### SUPPLIED MATERIAL
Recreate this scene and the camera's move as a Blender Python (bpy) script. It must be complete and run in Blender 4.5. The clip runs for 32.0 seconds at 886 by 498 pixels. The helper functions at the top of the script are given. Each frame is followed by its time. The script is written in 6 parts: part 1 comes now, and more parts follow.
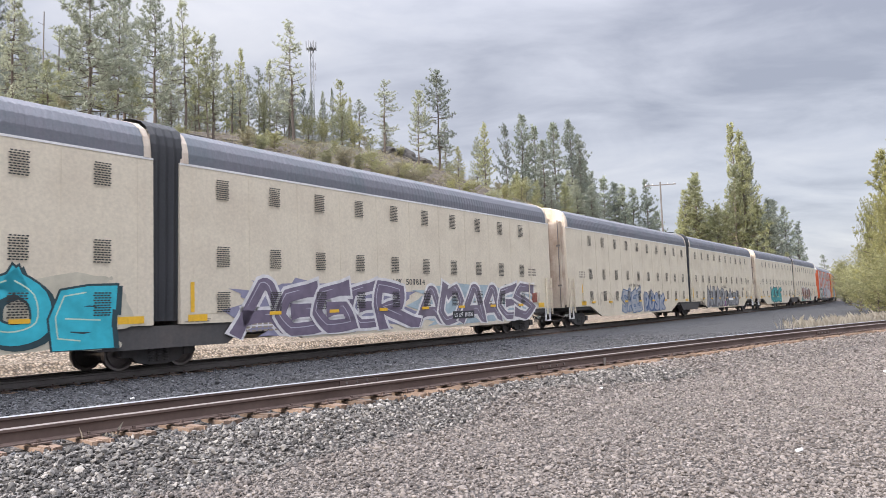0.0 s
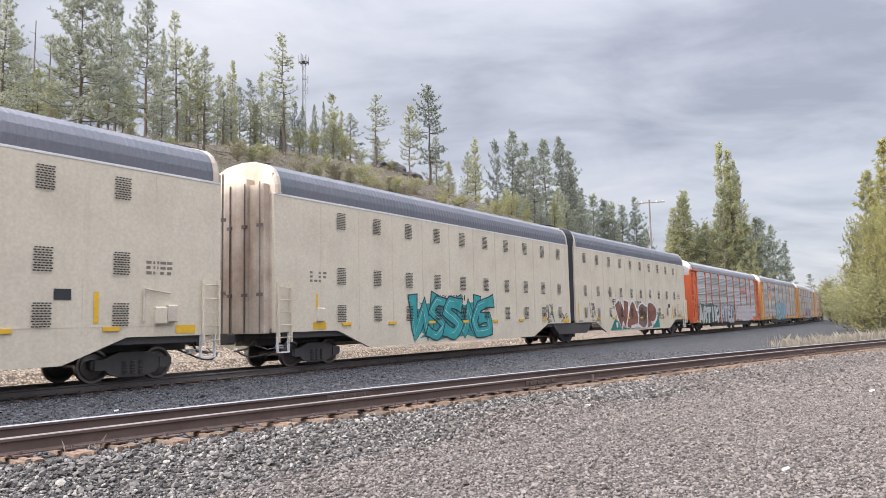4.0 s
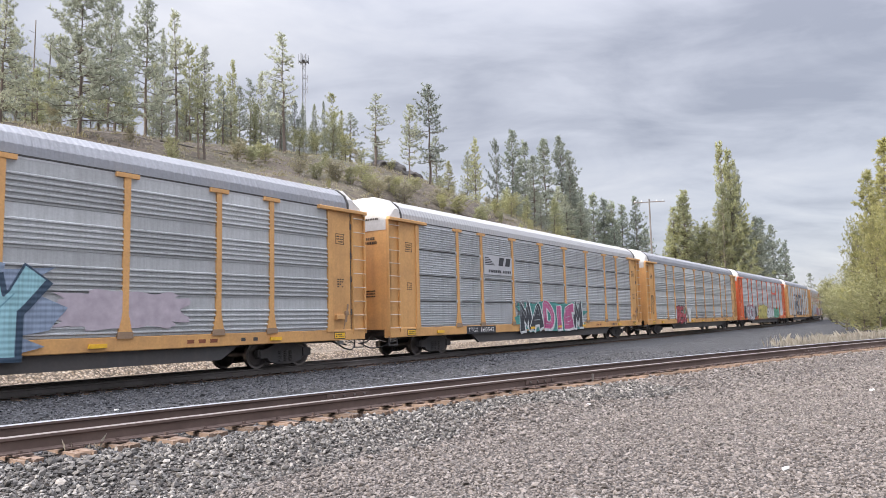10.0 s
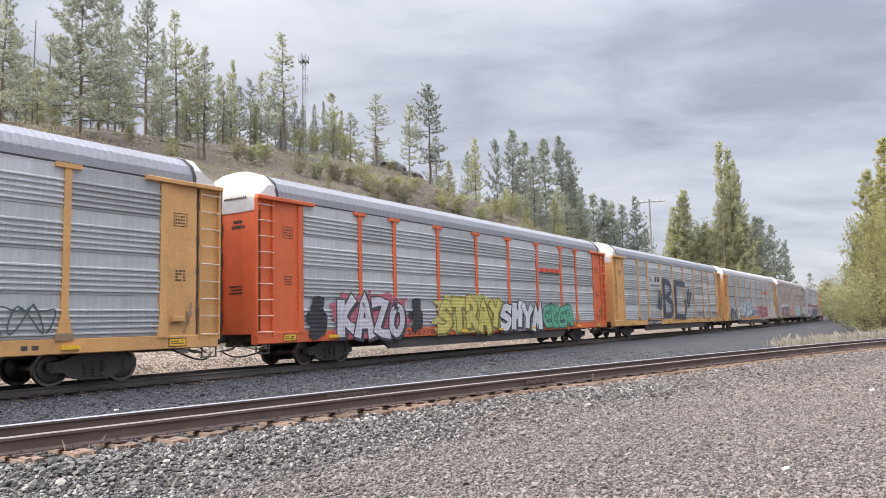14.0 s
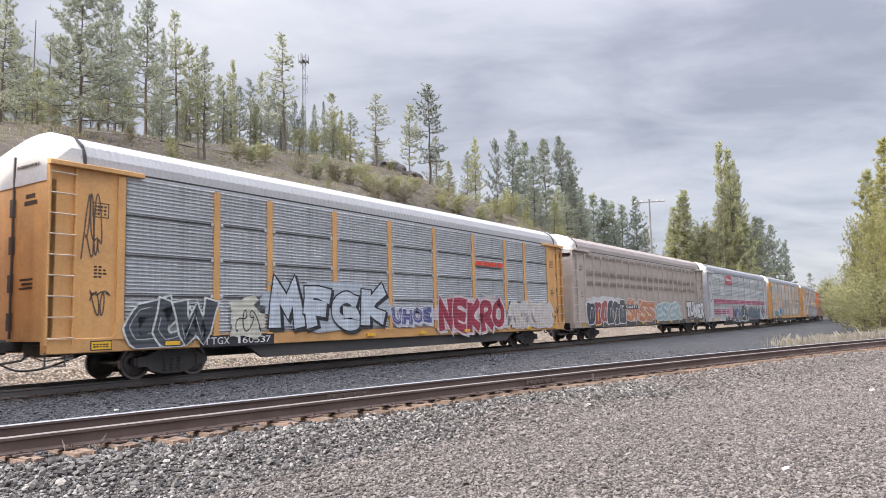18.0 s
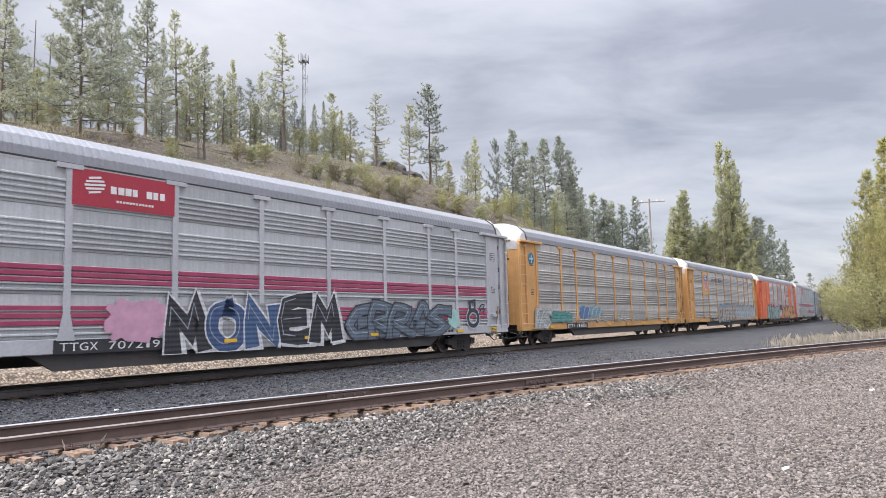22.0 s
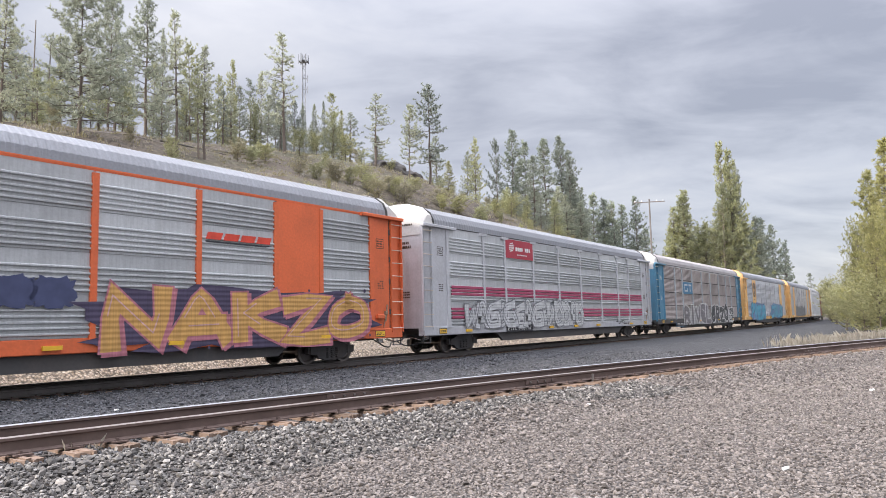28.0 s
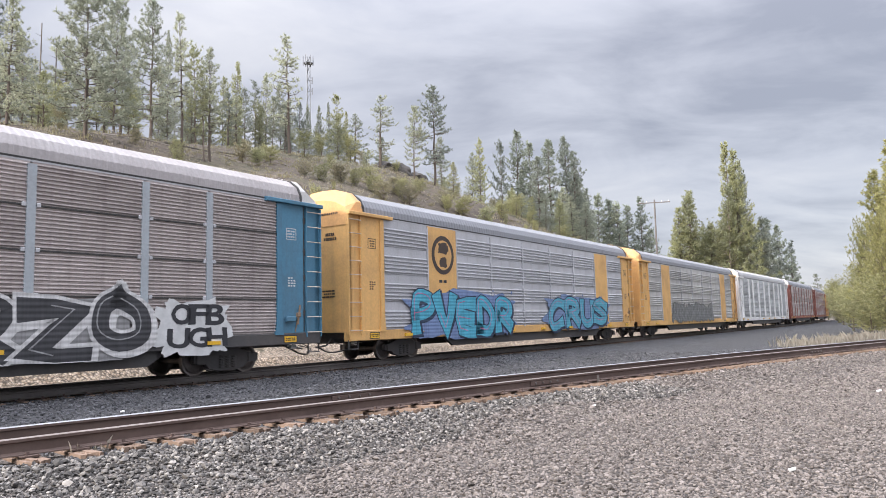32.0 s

### PROBLEM DETAILS
Return the material exactly as given, apart from the pictures.

### COMPLETE ANSWER
Recreate this scene and the camera's move as a Blender Python (bpy) script. It must be complete and run in Blender 4.5. The clip runs for 32.0 seconds at 886 by 498 pixels. The helper functions at the top of the script are given. Each frame is followed by its time. The script is written in 6 parts: part 1 comes now, and more parts follow.
0.0 s
4.0 s
10.0 s
14.0 s
18.0 s
22.0 s
28.0 s
32.0 s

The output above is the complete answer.